Once in the lab, which is a huge room with a HUGE screen, there are a lot of people, and I’m naked (I ultimately get a blanket). they are putting a million goddamned sticky connectors on me; some huge, many small. they are exposing one boob, then the next boob, then my ass, etc, etc. Finally I am strapped down into an immobilizing thing–arms packed in foam and tied down, legs the same, head/neck the same, and an oxygen mask strapped to my face. Then they all walk away, and the board starts showing all these stats.
They give me a drug to slow my heart rate to induce PVCs. It takes forever, I can’t move my head. I don’t know what the board things mean. I keep feeling out of body (Xanax withdrawal, exhaustion, stress). My blood pressure is 157/109, higher than I’ve ever seen it.  I feel like I need to pee and it’s freaking me out. They won’t give me anything to calm me down. (I was obsessed that my crotch smelled bad, and they’d all smell it and talk about me being disgusting). So it takes forever to slow the heart rate, and people wander in and out of the room, and say things like, “Nothing happening yet?” Um, I don’t know. But thanks for making me feel like I’m not performing.
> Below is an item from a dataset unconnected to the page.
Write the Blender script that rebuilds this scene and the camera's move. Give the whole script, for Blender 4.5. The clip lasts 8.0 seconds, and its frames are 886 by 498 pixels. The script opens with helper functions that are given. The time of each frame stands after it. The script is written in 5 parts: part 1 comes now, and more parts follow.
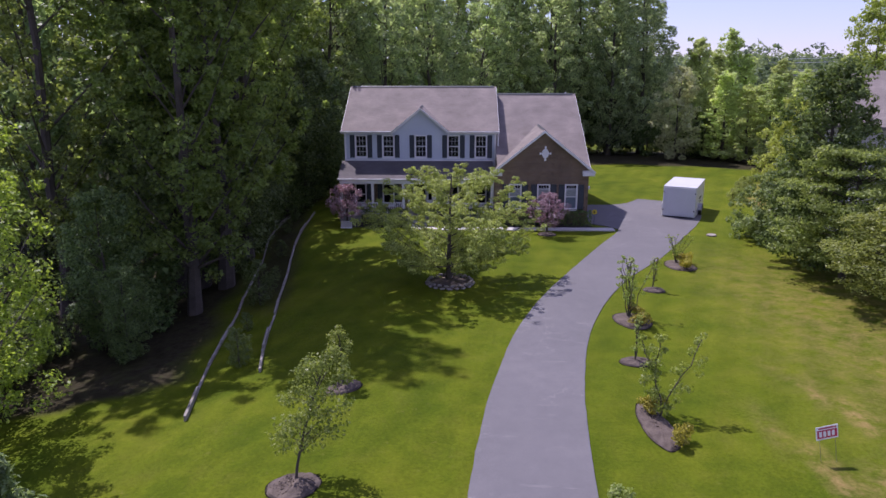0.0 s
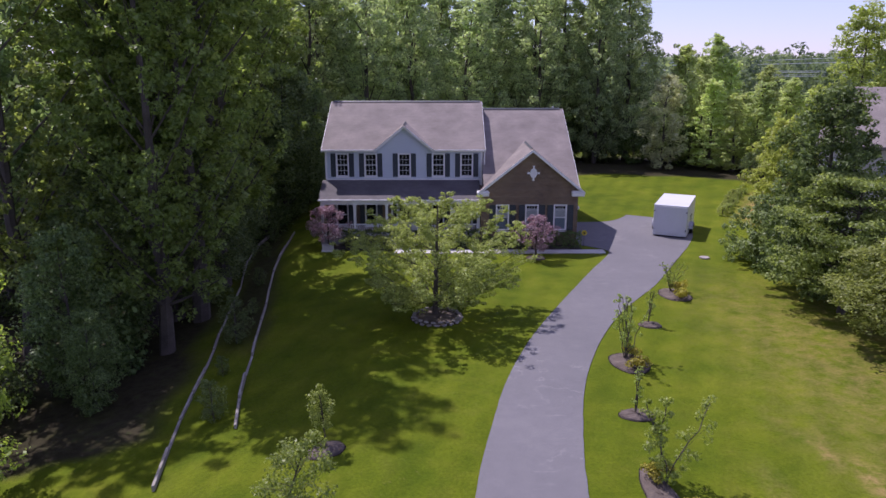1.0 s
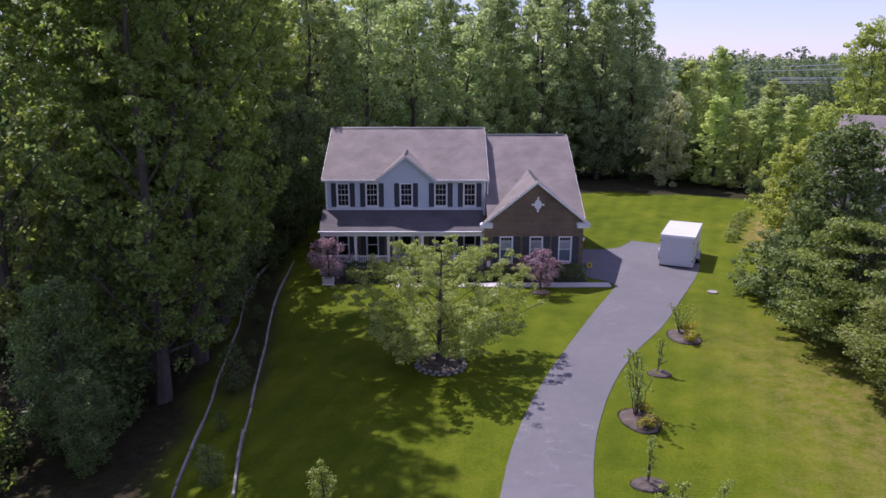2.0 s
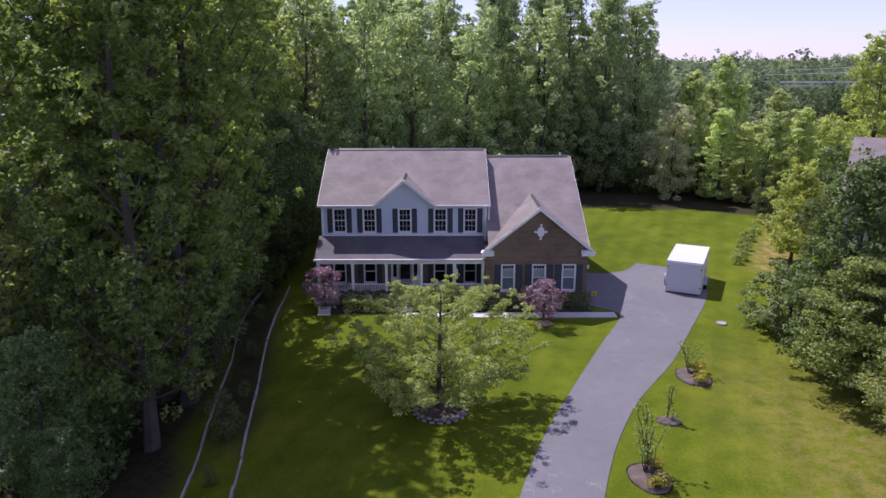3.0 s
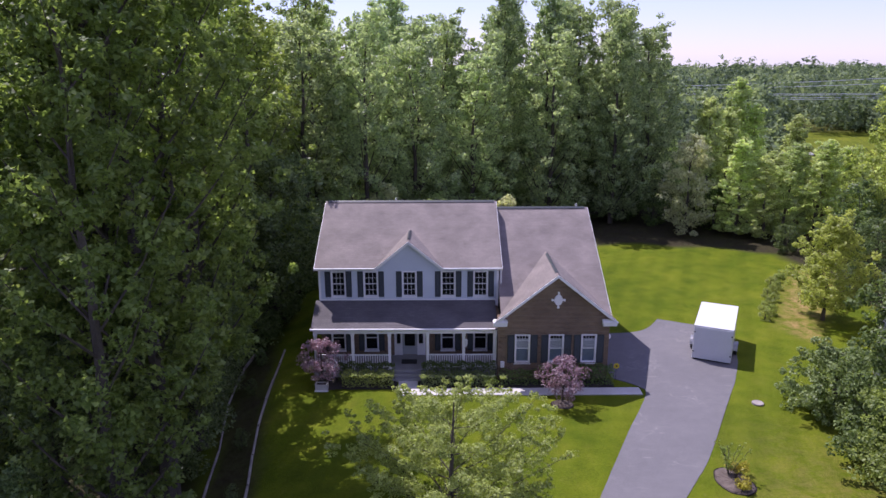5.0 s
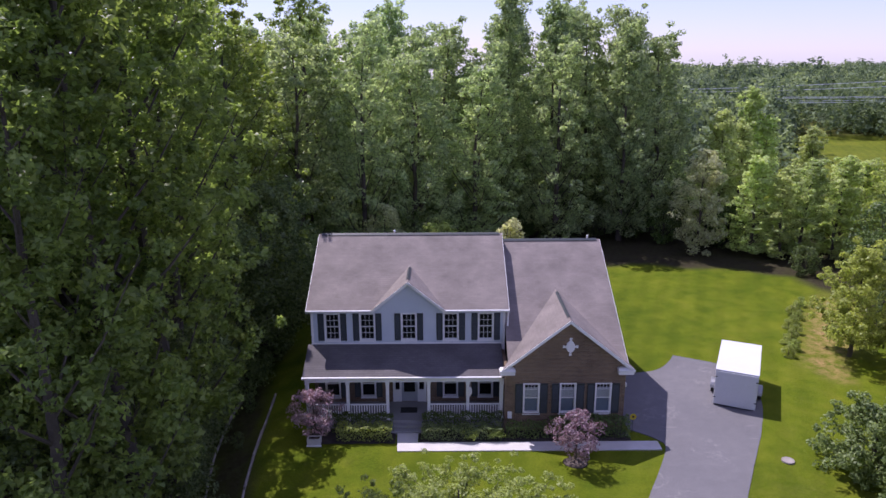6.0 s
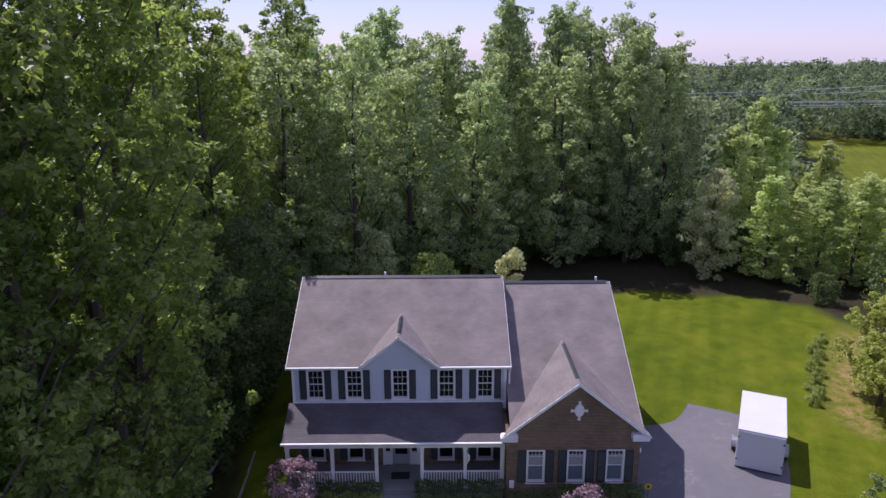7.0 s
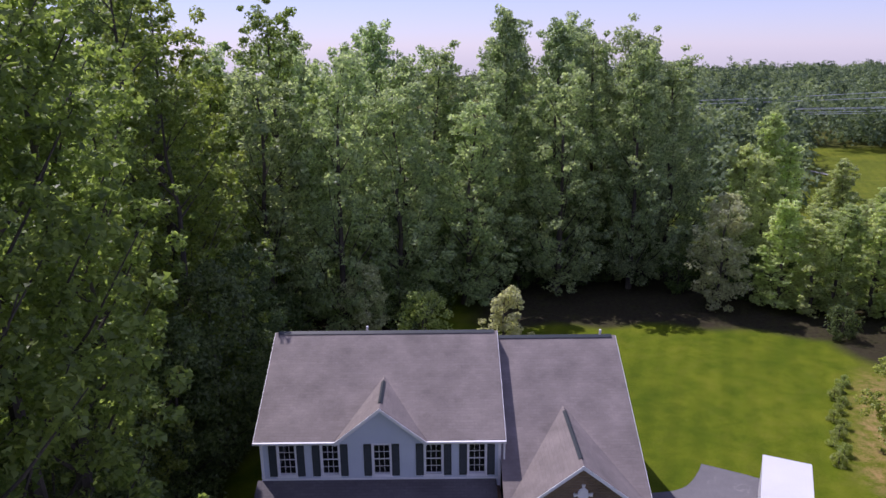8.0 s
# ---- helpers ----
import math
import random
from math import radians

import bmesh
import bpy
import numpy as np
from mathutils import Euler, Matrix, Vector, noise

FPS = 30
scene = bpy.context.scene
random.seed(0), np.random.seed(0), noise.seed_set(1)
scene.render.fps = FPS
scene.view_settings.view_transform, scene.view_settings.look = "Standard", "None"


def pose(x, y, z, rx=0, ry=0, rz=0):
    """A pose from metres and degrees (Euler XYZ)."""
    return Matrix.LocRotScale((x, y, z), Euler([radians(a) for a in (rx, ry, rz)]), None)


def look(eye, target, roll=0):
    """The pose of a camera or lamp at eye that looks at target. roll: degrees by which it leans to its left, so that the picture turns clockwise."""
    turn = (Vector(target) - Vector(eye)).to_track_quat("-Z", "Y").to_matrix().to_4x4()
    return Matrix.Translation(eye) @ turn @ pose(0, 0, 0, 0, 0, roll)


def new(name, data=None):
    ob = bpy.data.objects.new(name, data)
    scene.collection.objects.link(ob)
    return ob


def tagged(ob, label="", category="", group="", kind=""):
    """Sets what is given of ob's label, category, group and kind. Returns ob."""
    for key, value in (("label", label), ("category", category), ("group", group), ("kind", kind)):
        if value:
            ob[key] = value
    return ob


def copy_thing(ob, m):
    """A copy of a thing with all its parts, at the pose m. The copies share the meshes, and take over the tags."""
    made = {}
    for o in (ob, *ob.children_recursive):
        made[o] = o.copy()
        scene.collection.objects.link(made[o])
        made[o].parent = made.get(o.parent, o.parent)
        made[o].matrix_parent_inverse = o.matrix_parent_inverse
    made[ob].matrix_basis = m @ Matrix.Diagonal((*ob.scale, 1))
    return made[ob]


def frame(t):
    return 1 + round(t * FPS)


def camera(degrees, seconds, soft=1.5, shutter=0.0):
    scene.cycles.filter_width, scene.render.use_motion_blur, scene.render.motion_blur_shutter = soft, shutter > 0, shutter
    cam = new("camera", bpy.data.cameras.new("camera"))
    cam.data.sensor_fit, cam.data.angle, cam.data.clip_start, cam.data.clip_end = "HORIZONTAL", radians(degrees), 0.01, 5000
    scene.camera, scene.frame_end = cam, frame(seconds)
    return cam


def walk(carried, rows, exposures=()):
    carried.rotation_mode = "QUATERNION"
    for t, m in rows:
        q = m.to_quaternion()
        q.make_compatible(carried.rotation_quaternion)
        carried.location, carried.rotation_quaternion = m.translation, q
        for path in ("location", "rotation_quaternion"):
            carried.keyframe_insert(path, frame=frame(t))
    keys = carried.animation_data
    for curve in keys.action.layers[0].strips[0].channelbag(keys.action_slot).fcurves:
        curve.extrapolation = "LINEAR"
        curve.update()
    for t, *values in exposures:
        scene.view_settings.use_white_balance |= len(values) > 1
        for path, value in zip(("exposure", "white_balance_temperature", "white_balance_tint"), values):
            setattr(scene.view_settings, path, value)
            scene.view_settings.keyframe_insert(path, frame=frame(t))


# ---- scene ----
cam = camera(64.2, 8.0)
EXPO = 0.27
PATH = [
    (0, (0.417, -0.048, 10.372), (0.371, 1.886, 9.865), -0.0),
    (0.5, (0.262, 0.962, 10.913), (0.261, 2.894, 10.398), 0.0),
    (1, (0.191, 1.964, 11.662), (0.195, 3.896, 11.143), 0.0),
    (1.5, (0.068, 2.731, 12.544), (0.072, 4.662, 12.025), -0.0),
    (2.8, (-0.015, 4.673, 14.744), (-0.008, 6.601, 14.215), -0.1),
    (3, (0.047, 5.172, 14.937), (0.051, 7.101, 14.408), -0.1),
    (3.5, (0.062, 6.288, 15.602), (0.065, 8.217, 15.074), -0.2),
    (4, (-0.023, 7.283, 16.275), (-0.02, 9.212, 15.747), -0.2),
    (4.5, (-0.234, 8.451, 16.962), (-0.23, 10.38, 16.434), -0.2),
    (5.8, (-0.577, 12.382, 18.86), (-0.569, 14.308, 18.321), -0.1),
    (6, (-0.489, 13.245, 19.134), (-0.485, 15.17, 18.594), -0.3),
    (6.5, (-0.405, 15.242, 19.914), (-0.399, 17.166, 19.368), -0.3),
    (7, (-0.267, 17.437, 20.646), (-0.26, 19.36, 20.095), -0.3),
    (7.5, (0.097, 19.649, 21.325), (0.102, 21.572, 20.774), -0.6),
    (8, (0.392, 21.712, 22.105), (0.397, 23.634, 21.552), -0.5),
]
walk(cam, [(t, look(eye, target, roll)) for t, eye, target, roll in PATH],
     exposures=[(0.0, EXPO - 0.14, 6150.0, 34.0), (1.5, EXPO - 0.12, 6150.0, 34.0), (3.0, EXPO, 6120.0, 34.0), (5.0, EXPO + 0.06, 6100.0, 34.0), (8.0, EXPO - 0.34, 6050.0, 34.0)])

# ---- light ----
SUN_EL, SUN_AZ = radians(57.0), radians(-42.0)
world = bpy.data.worlds.new("daylight")
scene.world = world
world.use_nodes = True
wn = world.node_tree.nodes
sky = wn.new("ShaderNodeTexSky")
sky.sky_type = "NISHITA"
sky.sun_disc = False
sky.sun_elevation, sky.sun_rotation = SUN_EL, SUN_AZ
sky.air_density, sky.dust_density, sky.ozone_density = 1.0, 0.05, 4.0
wn["Background"].inputs["Strength"].default_value = 0.078
# thin summer haze over the clear sky
haze = wn.new("ShaderNodeMix")
haze.data_type = "RGBA"
haze.inputs[0].default_value = 0.5
haze.inputs[7].default_value = (6.6, 6.5, 9.0, 1.0)
clear = wn.new("ShaderNodeMix")
clear.data_type, clear.blend_type = "RGBA", "MULTIPLY"
clear.inputs[0].default_value = 1.0
clear.inputs[7].default_value = (1.62, 1.72, 2.1, 1.0)
world.node_tree.links.new(sky.outputs[0], clear.inputs[6])
world.node_tree.links.new(clear.outputs[2], haze.inputs[6])
world.node_tree.links.new(haze.outputs[2], wn["Background"].inputs["Color"])
sun = new("sun", bpy.data.lights.new("sun", "SUN"))
sun.data.energy, sun.data.angle, sun.data.color = 4.9, radians(0.53), (0.965, 0.95, 0.88)
sun.matrix_world = look((math.sin(SUN_AZ) * math.cos(SUN_EL) * 60, math.cos(SUN_AZ) * math.cos(SUN_EL) * 60, math.sin(SUN_EL) * 60), (0, 0, 0))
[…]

After awhile they say they are going to try speeding my heart up. I react to that drug really fast, and my heart goes up to 165 in about 10 or 15 minutes. It felt like I was going to watch my heart burst from my chest. Finally, the cocksucker expert doctor comes out and says, “We’re not seeing anything, so there’s nothing else to do.” Twenty more minutes are spent unhooking me, naked, in a big room with people still coming in and out. Then off to recovery, but they don’t go tell my husbnd anything. I wait in recovery for about 45 minutes before asking them to get him. He finally arrives, thinking it was a full procedure, so I have to explain to him that no, it was a negative study.
THEN, my (male) nurse, seems to feel that my being angry and frustrated means he needs to stay in there and mansplain PVCs , and  “my own theory” and some tale of his kid cutting his finger camping and I am thinking, “GET OUT. GET OUT. We haven’t even talked about this, GET OUT.” Finally we are released and I cry for the next hour and a half. All the way back to the hotel. Sitting on the couch in the room. The spouse hands me a xanax and a glass of wine and then steers me to bed. I cry until I sleep for about 2 hours. Then he gets Korean food and we watch the (lame) Opening Ceremonies and crawl back into bed before the sun goes down.
Then we drive home, nine long hours, and fifteen minutes after I get home, I have an aura. Then another one. Now, nothing has gone numb and no headache, but…..hard to trust.
What remains:
Maybe my heart was fixed in June and the El Paso doc jumped the fucking gun and cost me a LOT. A LOT.
Maybe the Xanax was still affecting it and now it will come back, sometime, don’t know when.
I have to find a way to safely go off the Xanax.
I really, now, have no medical team.
Everything else seems fucked up.
I have very, very little coping skills left.